Martin C. Barry
The Villeray/St-Michel/Parc Extension borough council voted without the support of Mayor Giuliana Fumagalli on Feb. 22 to allow the demolition of a commercial block on Beaumont Ave., thus paving the way for the construction of new four-storey building slated to serve as a student residence.
Activists were opposed
The decision, taken during a special meeting of the borough council in the early afternoon instead of in the evening when regular council meetings take place, went against the wishes of housing activists in Park Extension. They had staged a demonstration prior to the February council meeting several weeks before when the demolition motion was first tabled but was postponed pending further study.

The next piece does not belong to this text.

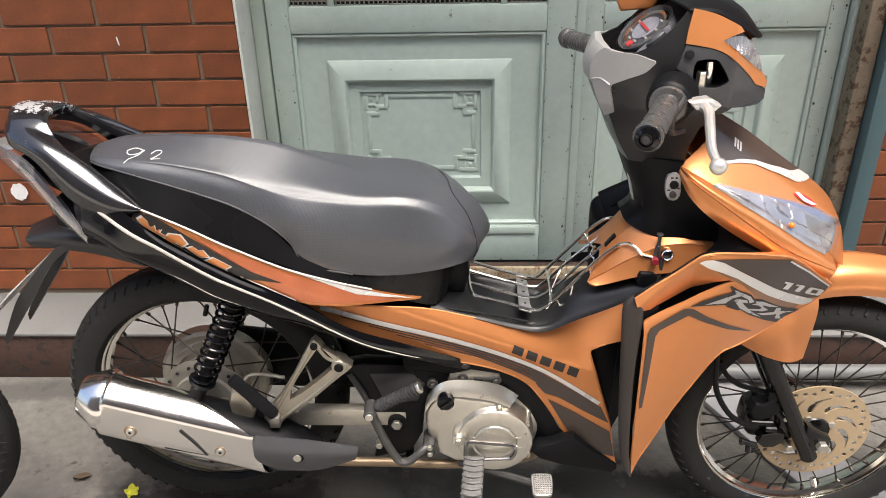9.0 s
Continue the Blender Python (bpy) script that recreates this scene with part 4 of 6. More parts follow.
part("column_lobe", loft([[(0.640, 0.098, 0.760), (0.676, 0.112, 0.742), (0.722, 0.128, 0.712)], [(0.646, 0.106, 0.738), (0.676, 0.120, 0.726), (0.720, 0.133, 0.706)], [(0.637, 0.104, 0.714), (0.672, 0.122, 0.708), (0.718, 0.134, 0.700)], [(0.612, 0.098, 0.682), (0.660, 0.118, 0.684), (0.722, 0.132, 0.690)], [(0.608, 0.096, 0.662), (0.660, 0.114, 0.664), (0.726, 0.130, 0.676)]], 20, 4), BLACK, bike, "smooth black lower end of the column cover", 60, 0.003)
part("shield_inner", loft([[(p[0] - 0.001, p[1] - 0.003, p[2] + 0.002) for p in fair_top[:6]], [(p[0] + 0.001, p[1] - 0.020, p[2] - 0.010) for p in fair_top[:6]], [(p[0] + 0.004, p[1] - 0.060, p[2] - 0.08) for p in fair_top[:6]]], 24, 4), BLACK, bike, "black inner lining of the leg shield", 50)
ign = part("ignition_plate", prism([(0.556, 0.838), (0.568, 0.842), (0.577, 0.834), (0.580, 0.806), (0.574, 0.793), (0.562, 0.794), (0.555, 0.806), (0.553, 0.828)], YB - 0.083, YB - 0.074, 0.002, 2, None, 28), SILVERP, bike, "silver ignition switch plate")
part("keyhole", cyl((0.567, YB - 0.0865, 0.822), (0.567, YB - 0.08, 0.822), 0.0075, 14), BLACK, ign)
part("keyhole", cyl((0.567, YB - 0.0865, 0.804), (0.567, YB - 0.08, 0.804), 0.006, 14), IRON, ign)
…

The housing activists have been urging the borough and the centre city for years to create more social housing, rather than only supporting construction projects they say contribute to the gentrification of Park Extension. In the case of the Beaumont Ave. property, the city previously had tagged it as a possible site for future social housing, but lost out in the end when a private developer made a winning bid for the site.
Could not support
“It is with no surprise that I announce to you that I will not be able to support the project as presented today,” Fumagalli said in a statement at the beginning of the meeting. “Like you and like the other elected officials, I hope to make more social and community housing in the borough.”
While noting that the borough council adopted measures at its last regular meeting to create social housing in Saint-Michel and in François-Perrault, Fumagalli said, “This is very good but it’s not enough. We are far from the ambitious target identified by the administration in power.”
Mayor explains reasons
She said that if she was opposing the Beaumont Ave. project it was for two reasons: “In the first place, I am not convinced by the opportunity of demolition taking account the public interest. In the second place, I think it would have been necessary to impose relative conditions about the pre-utilization of the ground cleared to allow greening while reducing heat islands.”
She added that she was “not convinced that this project answers to the needs of the population of Park Extension or of the borough.” She said that the opening of the University of Montreal’s new satellite campus in the former Outremont railway yards “will effectively bring with it – and we see it already – pressure on available rentals and will force our most disadvantaged households to leave the area.
Project didn’t respond: Fumagalli
“Please understand what I am saying: I am opposing this project because it doesn’t respond in any way to the vision I advocate for our borough,” said Fumagalli. “I remain all the same convinced that we can do better together.”
She said she would be meeting with local housing advocates in the near future “to develop strategies in order to better respond to our households.” She said a work session with all community activists from Park Extension is scheduled for March 14 at which time all the possibilities will be examined.
By the letter of the law
In an interview with Nouvelles Parc Extension News following the meeting, local city councillor Mary Deros explained why she voted in favour of the project. “All indications from the services with legalities and the way the project was studied and brought forward were that everything was legally done,” she said. “And it is only a responsible decision to follow through and approve.
“Why our mayor voted against?” Deros continued. “To appease those that complained against the project. But there are ways to go about doing things correctly and legally. And to vote against a project that was done correctly and legally to me is not responsible.”
She caved in, says Deros
Deros maintained that the borough mayor caved in to the activists and social housing advocacy groups. “Because of pressure from the groups she buckled and she voted against,” she said, while insisting that the developer had done all its homework and it would have been legally risky to reject the project under the circumstances.
“I feel that it is an irresponsible decision that she took as mayor, where she has to be open to all development in the borough as mayor, and not give support to people who oppose it for their own reasons. It was not legal to vote against it. We could have been pursued. And we don’t have the kind of money to go to court just because of that.”